Questo nuovo romanzo, apparso nel 2013 sia in lingua originale sia in traduzione italiana (a testimonianza della notorietà dell’autore e del successo ottenuto con il suo primo romanzo), pur riprendendo alcune caratteristiche del precedente (una vicenda lunga e complessa che si snoda nell’arco di un decennio, a cavallo tra il 1921 e il 1934 e l’ambiente, la Cinatown di Seattle), sembra più vicino allo spirito del romanzo d’appendice dell’Ottocento, sia per la vicenda narrata, sia per l’ambientazione (un orfanotrofio e i bassifondi di Seattle), sia per i “buoni sentimenti” di cui è intessuta. La storia è comunque avvincente, la tematica della violenza sulle donne è più che mai attuale, come anche quella della crisi economica che sconvolse gli Stati Uniti dopo il ’29, ma c’è anche una componente che vorrei definire dickensiana o giù di lì.

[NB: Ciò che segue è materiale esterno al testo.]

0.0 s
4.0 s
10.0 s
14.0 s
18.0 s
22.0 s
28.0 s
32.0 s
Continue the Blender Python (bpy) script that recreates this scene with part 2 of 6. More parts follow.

Il protagonista, William, che vive da cinque anni in un orfanotrofio (non rischiava di essere adottato, in quanto cinese), all’età di dodici anni scopre che sua madre non è morta, anzi, è diventata un’attrice cinematografica. Perciò decide di fuggire dall’Istituto insieme alla sua migliore amica, una ragazza cieca, per potersi ricongiungere alla madre. La fuga dura molto poco e i due fuggiaschi vengono ripresi e riportati nell’istituto, malgrado Willie abbia potuto rivedere – sia pur per poco - la mamma.

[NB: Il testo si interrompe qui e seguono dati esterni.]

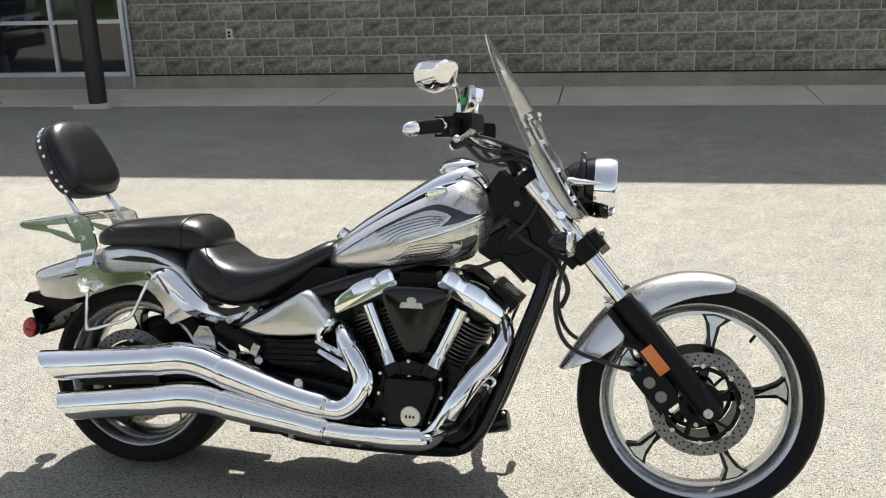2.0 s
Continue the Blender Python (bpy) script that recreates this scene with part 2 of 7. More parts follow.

Nei capitoli successivi si alternano i capitoli dedicati al passato (gli anni Venti) con quelli dedicati al presente narrativo, ovvero al 1934. Si rievocano le vicende sfortunate di Liu Song, finita, dopo la morte di entrambi i genitori, nelle grinfie del patrigno, lo zio Leo, e della sua prima moglie (arrivata dalla Cina). Dopo essere stata violentata dal primo e schiavizzata dalla seconda, riesce a liberarsi di loro spaventandoli di notte con la maschera di scena della madre. Ben presto si accorge però di essere incinta e, pur tra mille difficoltà, tra cui l’angoscia di far nascere il figlio del suo violentatore, decide di tenerlo con sé, per ricostruire con lui un suo mondo di affetti familiari. Le successive complicate vicende la costringeranno poi a lasciare il figlio all’orfanotrofio e a dimenticarsi di lui, per cercare di conseguire il successo nel mondo del cinema.

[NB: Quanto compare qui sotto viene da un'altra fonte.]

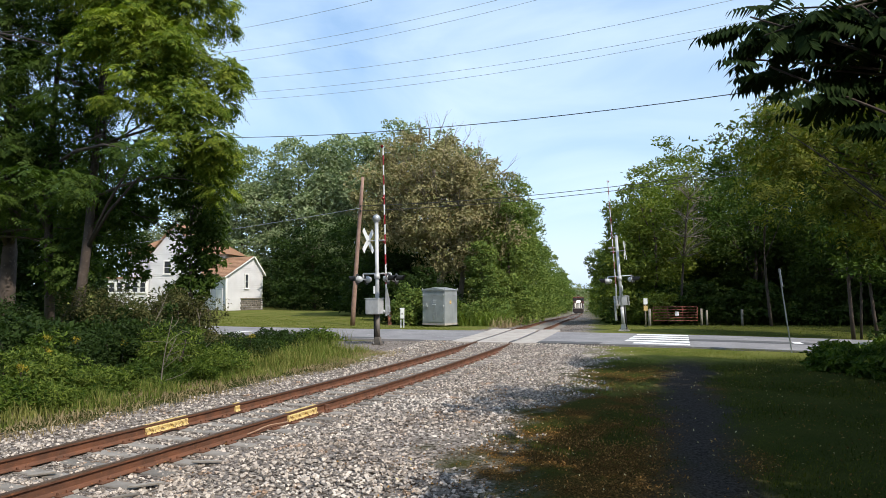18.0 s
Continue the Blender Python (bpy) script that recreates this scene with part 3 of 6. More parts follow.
def boughs(lobes, per_lobe, per_bough, radius, fill=0.25, flat=0.62):
    """Places of leaves on rounded boughs that stand out from a few uneven lobes, and a thinner filling behind them."""
    at, out = [], []
    weights = np.array([(l[3] * l[4] * l[5]) ** (2 / 3) for l in lobes])
    weights = weights / weights.sum()
    for (x, y, z, rx, ry, rz), wgt in zip(lobes, weights):
        n = max(1, int(per_lobe * len(lobes) * wgt))
        d = unit(rng.normal(size=(n, 3)) + (0, 0, 0.15))
        bulge = 0.66 + 0.36 * rng.random(n) + 0.10 * np.sin(d[:, 0] * 5.1 + x) * np.sin(d[:, 2] * 6.3 + z)
        c = np.array((x, y, z)) + d * bulge[:, None] * (rx, ry, rz)
        k = rng.integers(int(per_bough * 0.6), int(per_bough * 1.4) + 1, n)
        who = np.repeat(np.arange(n), k)
        rb = radius * rng.uniform(0.45, 1.25, n)[who]
        u = unit(rng.normal(size=(len(who), 3)) + d[who] * 0.55 + (0, 0, 0.45))
        ragged = 0.70 + 0.45 * rng.random(len(who)) ** 1.5 + 0.16 * np.sin(u[:, 0] * 7 + who) * np.sin(u[:, 1] * 6 + who * 1.7)
        at.append(c[who] + u * (rb * ragged)[:, None] * (1, 1, flat))
        out.append(u)
        m = int(len(who) * fill)
        e = unit(rng.normal(size=(m, 3)))
        at.append(np.array((x, y, z)) + e * (0.25 + 0.6 * rng.random(m))[:, None] * (rx, ry, rz))
        out.append(e)
    return np.concatenate(at), np.concatenate(out)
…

Anche la storia di William si arricchisce di diverse disavventure, tra cui il suicidio della propria amica (ha preferito il suicidio al ritorno a casa con un padre violentatore), ma, come tutti i romanzi ottocenteschi, anche qui è in attesa il lieto fine.
Insomma, la vicenda è intrigante e anche avvincente; ma forse un po’ troppo ottocentesca.